A: I’m super excited. That’s exactly what we’re working toward. We’re working for practitioners, decision-makers, and architects to come in and peel the onion themselves to make sure we educate individuals at the level around how they can transition, even to a hybrid cloud offering. We know it’s not just SAP versus non-SAP; it’s both. We know it’s not Cloud to 100% Public Cloud; it is public, private, hybrid, really a mixture of multi-Cloud environments. BTP makes that easier.
Q: What can the community, specifically ASUG members, expect from the SAP BTP team in 2023, particularly at summits?
A: We will focus more on “keeping your core clean.” At the BTP Summit, a colleague and I did a very small session on this topic, which is resonating across the board. Customers want to keep their core clean, even once migrated to S/4HANA. Because the next conference is jointly for S/4HANA and BTP, we want to focus on how you keep your core clean with Embedded Steampunk, which we call ABAP Cloud. You will have ABAP Cloud next to your S/4HANA, and how BTP can work together with its low-code/no-code offerings, will be the focus of hands-on workshops. We’re also going to discuss the transition from SAP PI/PO to Integration Suite. And many more topics.
We’re getting feedback from customers and the field engaging with them, and we’re asking them what they’d like to hear and see. We’re focused on providing that information at our summits. I would pose a question back to the customers and the community. If you are not using BTP, you are missing out; are you aware of that? And if you’re not, talk to us. If you would like an open-ended discussion and a dialogue, meet us as the experts.

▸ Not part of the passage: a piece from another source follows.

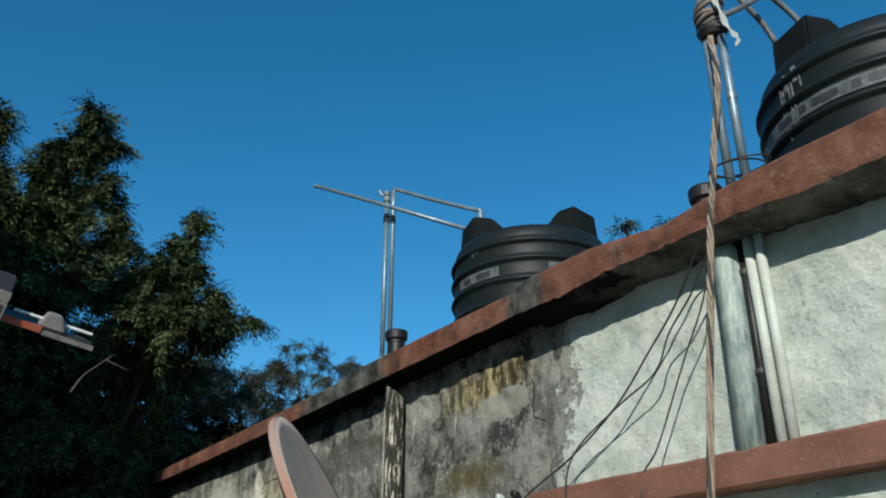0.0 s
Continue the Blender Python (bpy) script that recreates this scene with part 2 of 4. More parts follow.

Q: What are you most proud of regarding SAP BTP this year?
A: Bringing in agility with low-code/no-code offerings and focusing on keeping your core clean. The reporting and coding beats, automation, all these areas, we’re delivering that predefined content. To me, that’s compelling. And it started with what you heard about SAP Build at TechEd but will be discussed much more in detail in the form of keeping your core clean.